Bob Kravitz, another columnist from Indy, wrote this:

Whatever you read about, he does 10, 20, 30 times more things that you never read about. I can’t tell you the number of e-mails I’ve gotten from people who said that Peyton did this, that or the other thing for a child or for a sick person that never made the newspaper, that wasn’t part of the PeyBack Foundation, that was just a random act of kindness.

Listen, I know Manning’s not perfect. I’m sure he’s made some mistakes, as he admits. The NFL is poking into allegations that Manning took human growth hormone at one point in his career, and we’ll have to see what happens with that. All I can say is that, from what I see from the guy, and what I hear about him, he seems to be the sort of athlete who takes his role as role model seriously. And that, I believe, can be attributed to his faith.

There are loads of other Christians on the field, of course. Over on the Panthers sideline, wide receiver Jerricho Cotchery has talked this week about how important faith is to many Carolina players, and told The Christian Post that he sees himself as a role model. “I just want to make sure that I represent God the right way before these young men, so that they can see what a husband looks like, what a man looks like, what a dad looks like, and have God glorified from that.” Panthers star running back Jonathan Stewart tweets out Bible verses. Cam Newton—Carolina’s Superman—believes God protected him after he was in a serious accident in 2014.

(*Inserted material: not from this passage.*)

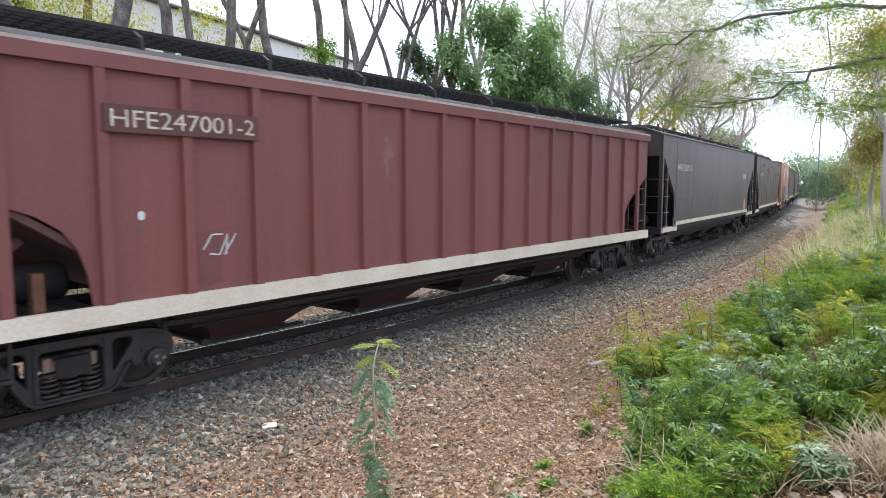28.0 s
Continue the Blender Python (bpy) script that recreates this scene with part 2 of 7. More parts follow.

“While I am resting up, the thought that keeps flashing in my mind is that GOD IS GOOD and someone has (their) protective hands on my life shielding me from any danger that may come my way!” He wrote on Facebook.

But me, I’m rooting for the other guys. I’m rooting for Manning, “the Sheriff,” to have one last glorious game that he can put in his back pocket and ride into the sunset with.  I’d like to see this Broncos season—a strange, stressful one in its own right—to finish with the Lombardi Trophy clutched in Peyton’s hands.

But if that doesn’t happen—if the boys in black and blue whup my beloved homestate team, as they’re expected to—I know that Manning will be just fine. His hope is set in a higher place.